A still from the film

Q) The problems of making an independent film…

Making an independent film is a miracle and I am very fortunate that I have been able to make one. While I am the one representing the film here, the reality is I am one of the contributors to the film. It really takes a village to make a film and there are many people behind The Knot (Uljhan). I had seen Kartikeya's work and admired it for its boldness. I met him at the Co-Production Market at Film Bazaar and pursued him doggedly and thankfully he agreed to produce the film. My other producer, Chris Zalla, was one of the first to read the script and said “this is a movie” and committed to helping me make it. The film would not have been made without their stewardship but reflects the hard work and commitment of the entire crew and the cast.

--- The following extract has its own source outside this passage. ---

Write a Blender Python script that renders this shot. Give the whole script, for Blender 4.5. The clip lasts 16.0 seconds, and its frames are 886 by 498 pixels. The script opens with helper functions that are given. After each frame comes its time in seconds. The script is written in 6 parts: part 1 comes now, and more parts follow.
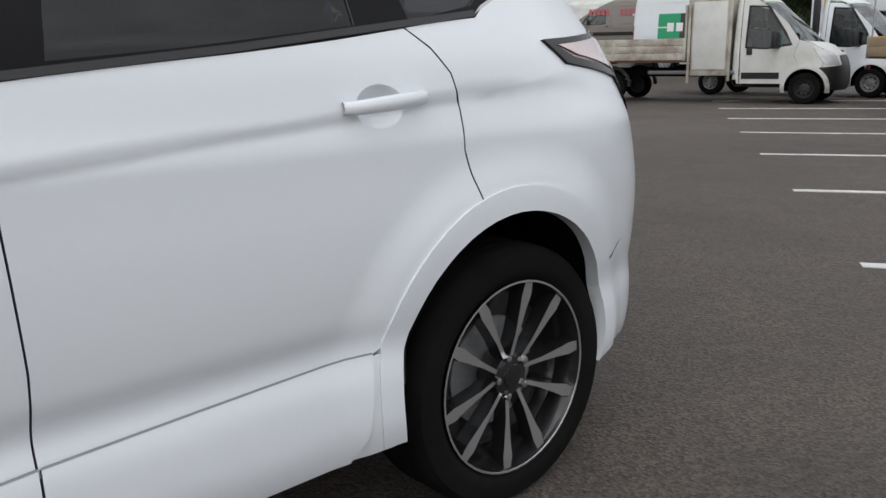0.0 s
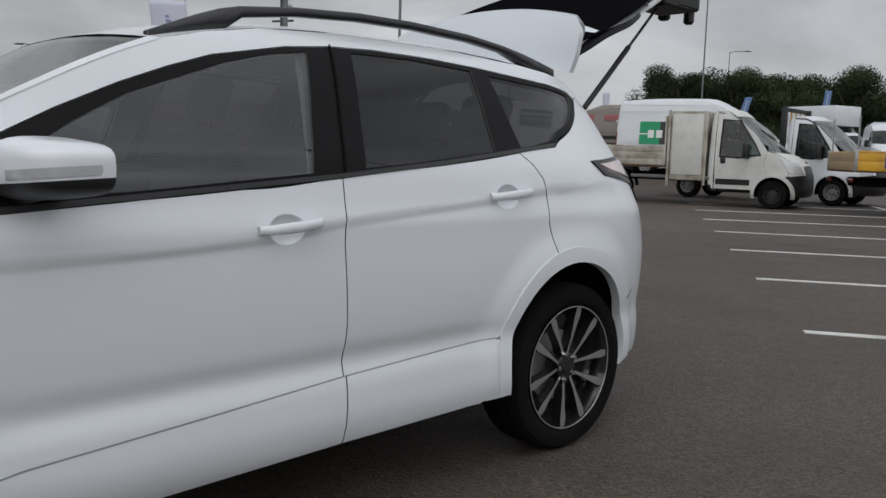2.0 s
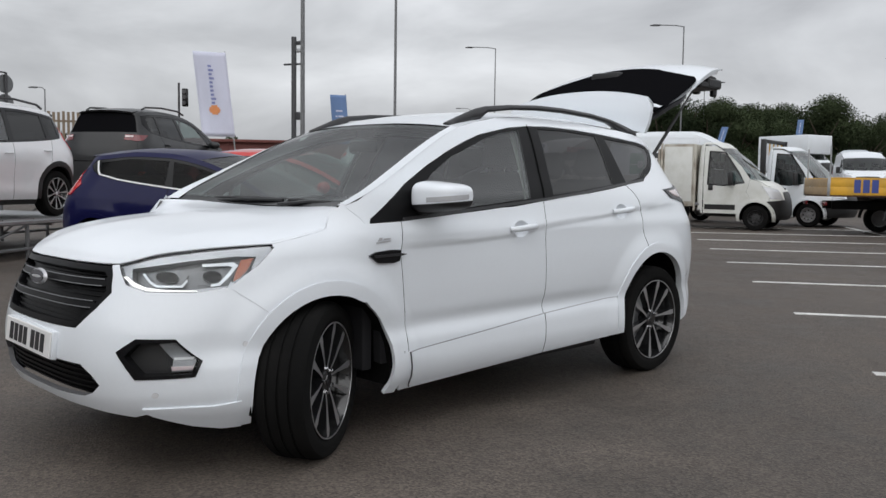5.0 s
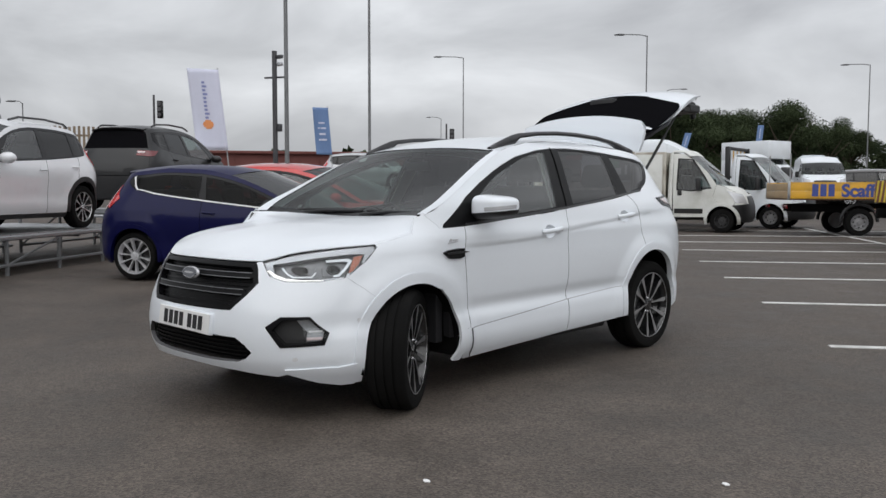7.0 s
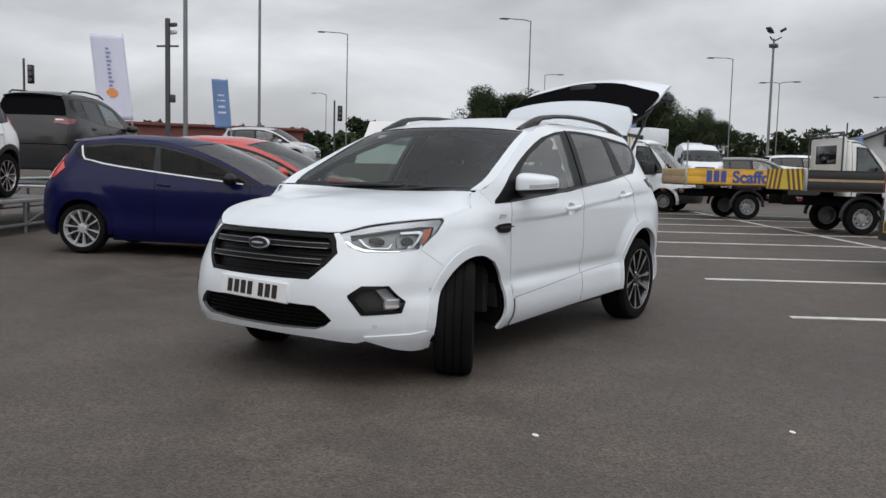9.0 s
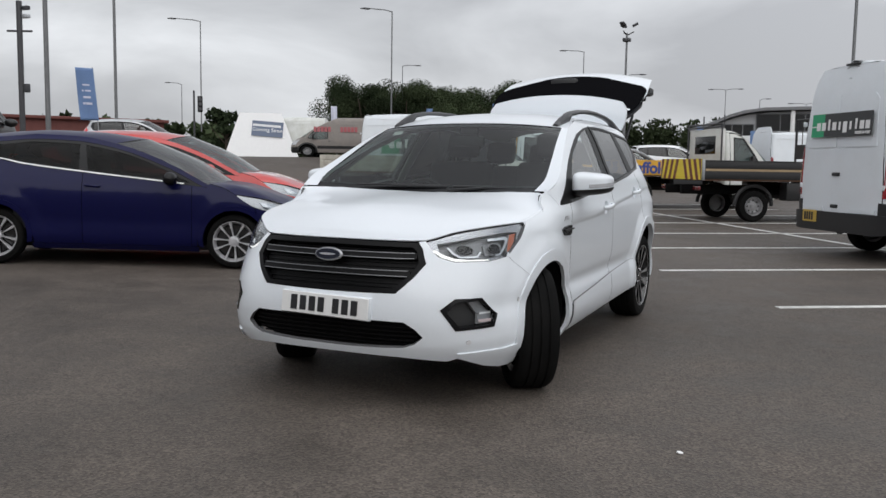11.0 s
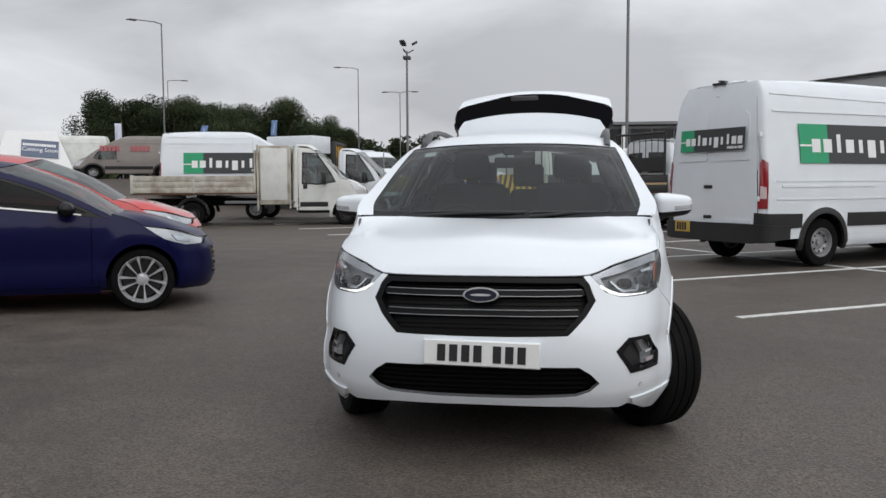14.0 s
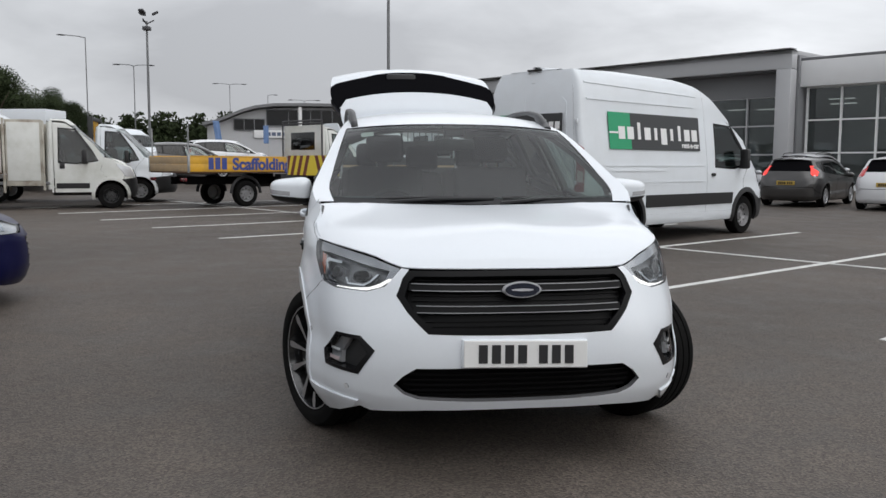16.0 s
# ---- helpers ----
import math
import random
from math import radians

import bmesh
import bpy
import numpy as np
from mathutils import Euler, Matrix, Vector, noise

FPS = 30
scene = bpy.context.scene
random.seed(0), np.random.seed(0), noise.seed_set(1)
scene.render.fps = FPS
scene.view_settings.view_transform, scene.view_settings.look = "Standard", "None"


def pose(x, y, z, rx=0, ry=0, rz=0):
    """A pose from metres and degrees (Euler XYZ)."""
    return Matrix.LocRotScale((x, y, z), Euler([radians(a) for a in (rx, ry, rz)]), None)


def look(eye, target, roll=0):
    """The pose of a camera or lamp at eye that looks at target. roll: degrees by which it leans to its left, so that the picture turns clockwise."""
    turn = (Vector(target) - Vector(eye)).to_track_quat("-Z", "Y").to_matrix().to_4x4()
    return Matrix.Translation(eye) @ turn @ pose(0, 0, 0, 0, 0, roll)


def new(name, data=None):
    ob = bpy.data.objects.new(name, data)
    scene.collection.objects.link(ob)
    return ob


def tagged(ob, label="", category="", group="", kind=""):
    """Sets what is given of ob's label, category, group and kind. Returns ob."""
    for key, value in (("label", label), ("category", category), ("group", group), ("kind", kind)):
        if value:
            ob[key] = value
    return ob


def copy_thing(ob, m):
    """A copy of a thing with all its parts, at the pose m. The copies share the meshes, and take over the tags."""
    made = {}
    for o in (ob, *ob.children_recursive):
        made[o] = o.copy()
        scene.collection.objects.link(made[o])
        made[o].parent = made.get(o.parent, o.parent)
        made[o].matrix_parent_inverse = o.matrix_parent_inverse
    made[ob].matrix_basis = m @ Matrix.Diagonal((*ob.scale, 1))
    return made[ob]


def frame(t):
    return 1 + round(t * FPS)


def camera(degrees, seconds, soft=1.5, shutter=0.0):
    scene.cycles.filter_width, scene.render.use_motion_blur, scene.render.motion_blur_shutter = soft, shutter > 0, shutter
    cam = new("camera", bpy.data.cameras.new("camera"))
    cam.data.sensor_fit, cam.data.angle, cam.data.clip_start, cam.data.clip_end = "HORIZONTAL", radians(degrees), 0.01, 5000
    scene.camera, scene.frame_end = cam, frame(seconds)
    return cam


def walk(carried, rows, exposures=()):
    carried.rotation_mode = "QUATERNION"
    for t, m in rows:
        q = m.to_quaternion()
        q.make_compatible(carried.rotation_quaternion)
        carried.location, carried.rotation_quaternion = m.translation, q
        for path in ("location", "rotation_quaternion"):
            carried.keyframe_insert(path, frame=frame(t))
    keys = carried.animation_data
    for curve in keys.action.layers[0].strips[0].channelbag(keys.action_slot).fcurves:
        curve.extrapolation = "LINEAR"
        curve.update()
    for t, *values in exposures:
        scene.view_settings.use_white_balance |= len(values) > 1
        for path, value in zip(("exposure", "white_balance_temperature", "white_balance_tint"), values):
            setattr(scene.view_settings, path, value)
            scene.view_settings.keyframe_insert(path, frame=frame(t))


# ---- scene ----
cam = camera(54.7, 16.0)
PATH = [
    (0, (2.32, -0.202, 1.164), (0.869, 1.103, 0.728), -0.7),
    (0.5, (2.479, -0.469, 1.207), (1.044, 0.889, 0.898), -0.2),
    (1, (2.676, -0.746, 1.224), (1.208, 0.588, 0.974), 1.3),
    (1.5, (2.844, -1.093, 1.227), (1.383, 0.253, 0.995), 1.6),
    (2, (3.041, -1.449, 1.227), (1.598, -0.083, 1.0), 1.7),
    (2.5, (3.272, -1.829, 1.245), (1.82, -0.471, 1.028), 2.3),
    (3, (3.414, -2.172, 1.24), (1.963, -0.81, 1.042), 2.1),
    (3.5, (3.574, -2.503, 1.243), (2.137, -1.123, 1.065), 1.7),
    (4, (3.722, -2.831, 1.246), (2.3, -1.431, 1.108), 1.3),
    (4.5, (3.796, -3.237, 1.229), (2.384, -1.827, 1.101), 1.0),
    (5, (3.884, -3.601, 1.224), (2.467, -2.198, 1.071), 0.8),
    (7.3, (4.339, -4.959, 1.258), (2.989, -3.49, 1.128), 0.4),
    (7.5, (4.337, -5.086, 1.24), (3.002, -3.602, 1.114), 1.0),
    (8, (4.213, -5.406, 1.248), (2.934, -3.875, 1.103), 1.8),
    (8.5, (3.95, -5.53, 1.228), (2.747, -3.941, 1.059), 2.0),
    (8.7, (3.829, -5.591, 1.227), (2.658, -3.98, 1.054), 1.8),
    (10.8, (2.524, -5.97, 1.281), (1.652, -4.183, 1.073), 0.9),
    (11, (2.377, -5.993, 1.262), (1.546, -4.185, 1.067), 0.9),
    (11.5, (2.065, -6.107, 1.307), (1.338, -4.25, 1.154), 0.4),
    (12, (1.776, -6.107, 1.281), (1.114, -4.224, 1.155), -0.1),
    (12.5, (1.443, -6.102, 1.304), (0.843, -4.199, 1.168), -0.1),
    (13, (1.102, -6.156, 1.302), (0.6, -4.226, 1.162), -0.3),
    (13.5, (0.772, -6.139, 1.308), (0.368, -4.186, 1.161), -0.6),
    (14, (0.445, -6.052, 1.304), (0.127, -4.084, 1.149), -0.3),
    (14.5, (0.131, -5.989, 1.294), (-0.057, -4.006, 1.121), 0.2),
    (15, (-0.224, -5.887, 1.308), (-0.247, -3.898, 1.106), -0.1),
    (15.5, (-0.517, -5.76, 1.296), (-0.386, -3.775, 1.086), -0.2),
    (16, (-0.828, -5.665, 1.314), (-0.543, -3.696, 1.116), 0.3),
]
walk(cam, [(t, look(eye, target, roll)) for t, eye, target, roll in PATH],
     exposures=[(0.0, 0.09), (0.5, -0.14), (1.0, -0.27), (2.0, -0.29), (2.5, -0.19), (3.5, 0.10), (8.0, 0.12), (16.0, 0.14)])

# ---- sky and light: a bright overcast day ----
world = bpy.data.worlds.new("overcast")
scene.world = world
world.use_nodes = True
wn, wl = world.node_tree.nodes, world.node_tree.links
wn.clear()


def wnode(kind, **kw):
    n = wn.new(kind)
    for k, v in kw.items():
        n.inputs[k].default_value = v
    return n


SUN_EL, SUN_AZ = 42.0, 138.0
w_out = wn.new("ShaderNodeOutputWorld")
w_sky = wn.new("ShaderNodeTexSky")
w_sky.sky_type, w_sky.sun_disc = "NISHITA", False
w_sky.sun_elevation, w_sky.sun_rotation = radians(SUN_EL), radians(SUN_AZ)
w_sky.air_density, w_sky.dust_density = 1.5, 4.0
w_bg = wn.new("ShaderNodeBackground")
w_bg.inputs["Strength"].default_value = 0.07
wl.new(w_sky.outputs[0], w_bg.inputs["Color"])
w_co = wn.new("ShaderNodeTexCoord")
w_map = wn.new("ShaderNodeMapping")
w_map.inputs["Scale"].default_value = (1.0, 1.0, 2.8)
w_map.inputs["Location"].default_value = (2.1, 1.3, 0.2)
wl.new(w_co.outputs["Generated"], w_map.inputs["Vector"])
w_n1 = wnode("ShaderNodeTexNoise", Scale=3.3, Detail=7.0, Roughness=0.52, Distortion=0.35)
w_n2 = wnode("ShaderNodeTexNoise", Scale=0.9, Detail=3.0, Roughness=0.5)
wl.new(w_map.outputs[0], w_n1.inputs["Vector"])
wl.new(w_map.outputs[0], w_n2.inputs["Vector"])
w_mix = wn.new("ShaderNodeMath")
w_mix.operation = "MULTIPLY_ADD"
w_mix.inputs[1].default_value = 0.5
wl.new(w_n1.outputs["Fac"], w_mix.inputs[0])
wl.new(w_n2.outputs["Fac"], w_mix.inputs[2])
w_ramp = wn.new("ShaderNodeValToRGB")
w_ramp.color_ramp.elements[0].position = 0.60
w_ramp.color_ramp.elements[0].color = (0.42, 0.432, 0.46, 1)
w_ramp.color_ramp.elements[1].position = 0.88
w_ramp.color_ramp.elements[1].color = (0.90, 0.925, 0.965, 1)
e = w_ramp.color_ramp.elements.new(0.74)
e.color = (0.62, 0.638, 0.67, 1)
wl.new(w_mix.outputs[0], w_ramp.inputs["Fac"])
w_cl = wn.new("ShaderNodeBackground")
w_cl.inputs["Strength"].default_value = 0.95
wl.new(w_ramp.outputs["Color"], w_cl.inputs["Color"])
# an overcast sky is about three times brighter overhead than at the horizon
w_sep = wn.new("ShaderNodeSeparateXYZ")
wl.new(w_co.outputs["Generated"], w_sep.inputs[0])
w_up = wn.new("ShaderNodeMapRange")
for i_, v_ in zip(("From Min", "From Max", "To Min", "To Max"), (0.05, 0.9, 0.97, 1.50)):
    w_up.inputs[i_].default_value = v_
wl.new(w_sep.outputs["Z"], w_up.inputs["Value"])
# heavier cloud towards the west
w_west = wn.new("ShaderNodeMapRange")
for i_, v_ in zip(("From Min", "From Max", "To Min", "To Max"), (-0.95, 0.0, 0.78, 1.14)):
    w_west.inputs[i_].default_value = v_
wl.new(w_sep.outputs["X"], w_west.inputs["Value"])
w_mul = wn.new("ShaderNodeMath")
w_mul.operation = "MULTIPLY"
wl.new(w_up.outputs[0], w_mul.inputs[0])
wl.new(w_west.outputs[0], w_mul.inputs[1])
wl.new(w_mul.outputs[0], w_cl.inputs["Strength"])
w_add = wn.new("ShaderNodeMixShader")
w_add.inputs["Fac"].default_value = 0.94
wl.new(w_bg.outputs[0], w_add.inputs[1])
wl.new(w_cl.outputs[0], w_add.inputs[2])
wl.new(w_add.outputs[0], w_out.inputs["Surface"])

sun_data = bpy.data.lights.new("sun", "SUN")
sun_data.energy, sun_data.angle, sun_data.color = 0.9, radians(100), (1.0, 0.97, 0.93)
sun = new("sun", sun_data)
a_, b_ = radians(SUN_AZ), radians(SUN_EL)
sun.matrix_world = look((0, 0, 0), (-math.sin(a_) * math.cos(b_), -math.cos(a_) * math.cos(b_), -math.sin(b_)))

# ---- materials ----


def mat(name, base, rough=0.5, metal=0.0, vary=0.06, scale=8.0, bump=0.0, fine=60.0, coat=0.0, spec=0.5, dirt=None, dirt_amt=0.0, rand=0.0):
    m = bpy.data.materials.new(name)
    m.use_nodes = True
    n, l = m.node_tree.nodes, m.node_tree.links
    b = n["Principled BSDF"]
    b.inputs["Roughness"].default_value = rough
    b.inputs["Metallic"].default_value = metal
    b.inputs["Specular IOR Level"].default_value = spec
    if coat:
        b.inputs["Coat Weight"].default_value = coat
        b.inputs["Coat Roughness"].default_value = 0.04
    co = n.new("ShaderNodeTexCoord")
    t1 = n.new("ShaderNodeTexNoise")
    t1.inputs["Scale"].default_value, t1.inputs["Detail"].default_value = scale, 5
    t2 = n.new("ShaderNodeTexNoise")
    t2.inputs["Scale"].default_value, t2.inputs["Detail"].default_value = fine, 3
    l.new(co.outputs["Object"], t1.inputs["Vector"])
    l.new(co.outputs["Object"], t2.inputs["Vector"])
    add = n.new("ShaderNodeMath")
    l.new(t1.outputs["Fac"], add.inputs[0])
    l.new(t2.outputs["Fac"], add.inputs[1])
    mp = n.new("ShaderNodeMapRange")
    mp.inputs["From Min"].default_value, mp.inputs["From Max"].default_value = 0.6, 1.4
    mp.inputs["To Min"].default_value, mp.inputs["To Max"].default_value = 1 - vary, 1 + vary
    l.new(add.outputs[0], mp.inputs["Value"])
    mul = n.new("ShaderNodeVectorMath")
    mul.operation = "SCALE"
    mul.inputs[0].default_value = base[:3]
    l.new(mp.outputs[0], mul.inputs["Scale"])
    last = mul.outputs[0]
    if rand:
        oi = n.new("ShaderNodeObjectInfo")
        rm = n.new("ShaderNodeMapRange")
        rm.inputs["To Min"].default_value, rm.inputs["To Max"].default_value = 1 - rand, 1 + rand
        l.new(oi.outputs["Random"], rm.inputs["Value"])
        m2 = n.new("ShaderNodeVectorMath")
        m2.operation = "SCALE"
        l.new(last, m2.inputs[0])
        l.new(rm.outputs[0], m2.inputs["Scale"])
        last = m2.outputs[0]
    if dirt:
        t3 = n.new("ShaderNodeTexNoise")
        t3.inputs["Scale"].default_value, t3.inputs["Detail"].default_value, t3.inputs["Roughness"].default_value = 2.3, 8, 0.65
        l.new(co.outputs["Object"], t3.inputs["Vector"])
        dr = n.new("ShaderNodeMapRange")
        dr.inputs["From Min"].default_value, dr.inputs["From Max"].default_value = 0.42, 0.68
        dr.inputs["To Max"].default_value = dirt_amt
        l.new(t3.outputs["Fac"], dr.inputs["Value"])
        mx = n.new("ShaderNodeMix")
        mx.data_type = "RGBA"
        mx.inputs["B"].default_value = (*dirt[:3], 1)
        l.new(dr.outputs[0], mx.inputs["Factor"])
        l.new(last, mx.inputs["A"])
        last = mx.outputs["Result"]
    l.new(last, b.inputs["Base Color"])
    if bump:
        bp = n.new("ShaderNodeBump")
        bp.inputs["Strength"].default_value, bp.inputs["Distance"].default_value = bump, 0.01
        l.new(t2.outputs["Fac"], bp.inputs["Height"])
        l.new(bp.outputs[0], b.inputs["Normal"])
    return m


def glass(name, tint, rough=0.0, ior=1.5):
    """A thin pane: clear, tinted, and more mirror-like the flatter it is looked at."""
    m = bpy.data.materials.new(name)
    m.use_nodes = True
    n, l = m.node_tree.nodes, m.node_tree.links
    n.remove(n["Principled BSDF"])
    tr, gl, lw, mx = n.new("ShaderNodeBsdfTransparent"), n.new("ShaderNodeBsdfGlossy"), n.new("ShaderNodeLayerWeight"), n.new("ShaderNodeMixShader")
    tr.inputs["Color"].default_value = (*tint, 1)
    gl.inputs["Roughness"].default_value = rough
    lw.inputs["Blend"].default_value = 0.5
    pw, ma = n.new("ShaderNodeMath"), n.new("ShaderNodeMath")
    pw.operation, ma.operation = "POWER", "MULTIPLY_ADD"
    pw.inputs[1].default_value = 5.0
    f0 = ((ior - 1) / (ior + 1)) ** 2
    ma.inputs[1].default_value, ma.inputs[2].default_value = 1 - f0, f0
    l.new(lw.outputs["Facing"], pw.inputs[0])
    l.new(pw.outputs[0], ma.inputs[0])
    l.new(ma.outputs[0], mx.inputs["Fac"])
    l.new(tr.outputs[0], mx.inputs[1])
    l.new(gl.outputs[0], mx.inputs[2])
    l.new(mx.outputs[0], n["Material Output"].inputs["Surface"])
    return m


def glow(name, col, strength):
    m = bpy.data.materials.new(name)
    m.use_nodes = True
    b = m.node_tree.nodes["Principled BSDF"]
    b.inputs["Base Color"].default_value = (*col, 1)
    b.inputs["Emission Color"].default_value = (*col, 1)
    b.inputs["Emission Strength"].default_value = strength
    return m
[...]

Q) About Uljhan (The Knot)…

The Knot is a film that explores the chasm of class by putting a lens on a marriage. It takes a seemingly innocuous decision that blows up into grave consequences but it does so without taking sides. At the end of the film, I hope the audience will empathize with the decisions of every character and yet wonder how those led to such dire results. These themes are explored through a suspense drama that I hope will keep the audience engaged throughout.

Q) Choosing the cast for the film…

In Vikas I found the boy-like sincerity that Shirish demanded. When I met Vikas for the first time I knew he was a person who reflected the desire to do something and this was germane to Shirish's character. We might not agree with Shirish's methods but we know that he is a hard-working, sincere man pursuing a dream. For Geeta I wanted someone who was enigmatic and elegant. Saloni reflected that essence. When you look at her, you know there is a well there but you don't know what's in it. She did so much with little said. There were several moments on set when we were all moved by her performance. I was lucky to work with them.

A still from the film

Q) What do you have to say about the response it is getting?

I have been very happy that audiences in the US have been able to pick up on various nuances that I thought might not have been accessible to them. This supports all our belief that these issues are universal even if the narrative is specific to its milieu.

Q) Your message to the audience on not to lose hope…

If I wasn’t an optimist, I wouldn’t have made this film. I am raising a question. Are building protective barriers really a way out? Or, is figuring out how we all will co-exist the only sustainable way forward?